14. I cannot countenance such an argument for the reason that if such a view is taken, then no revision worth the name could be entertained by the Court at all and even in the numbering stage itself, it should be rejected. Of course, it is for the revisional Court not to give any conclusive finding on re-appreciation of evidence. Here my discussion supra would show that I have not ventured to look into the evidence of the witness and re-evaluate it, but what I could find from the judgment of the first appellate Court is that the first appellate Court applied it mind on only one aspect of the matter and left the other aspect in toto as set out supra, warranting interference by this Court. 15. Accordingly, I would like to interfere with the judgment of acquittal passed to the limited extent of acquittal relating to A1 and that too concerning the offence under Section 498(A) IPC. With this, I would like to remit back the matter to the first appellate Court to see as to whether in the wake of sub clause (a) of the explanation appended to Section 498(A) IPC any case is found proved.
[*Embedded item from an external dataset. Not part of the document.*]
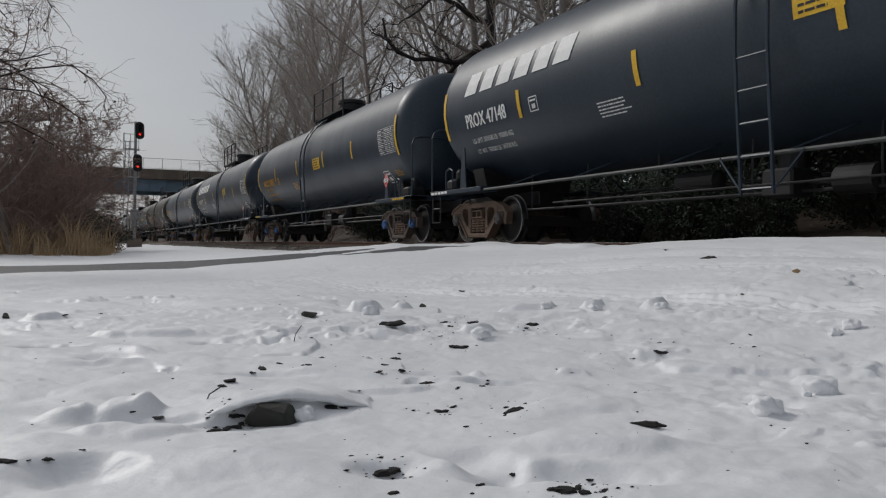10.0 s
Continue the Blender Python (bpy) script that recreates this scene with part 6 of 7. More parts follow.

It is open for him to hear both sides and also look into other evidence available as to whether such offences based on general cruelty and torture is attracted or not. 16. The learned counsel for the accused also would submit that certain directions may be given to the appellate Court not to be carried away by this remand order. I make it clear that the appellate Court need not have the apprehension that this Court remanded the matter for recording a conviction. It is for the learned Judge of the first appellate Court to apply his mind and come to an independent conclusion either to acquit or convict him as the facts and the circumstances might warrant. The appellate Court shall see that within a period of three months, the matter is disposed of. Accordingly, this criminal revision case is disposed of.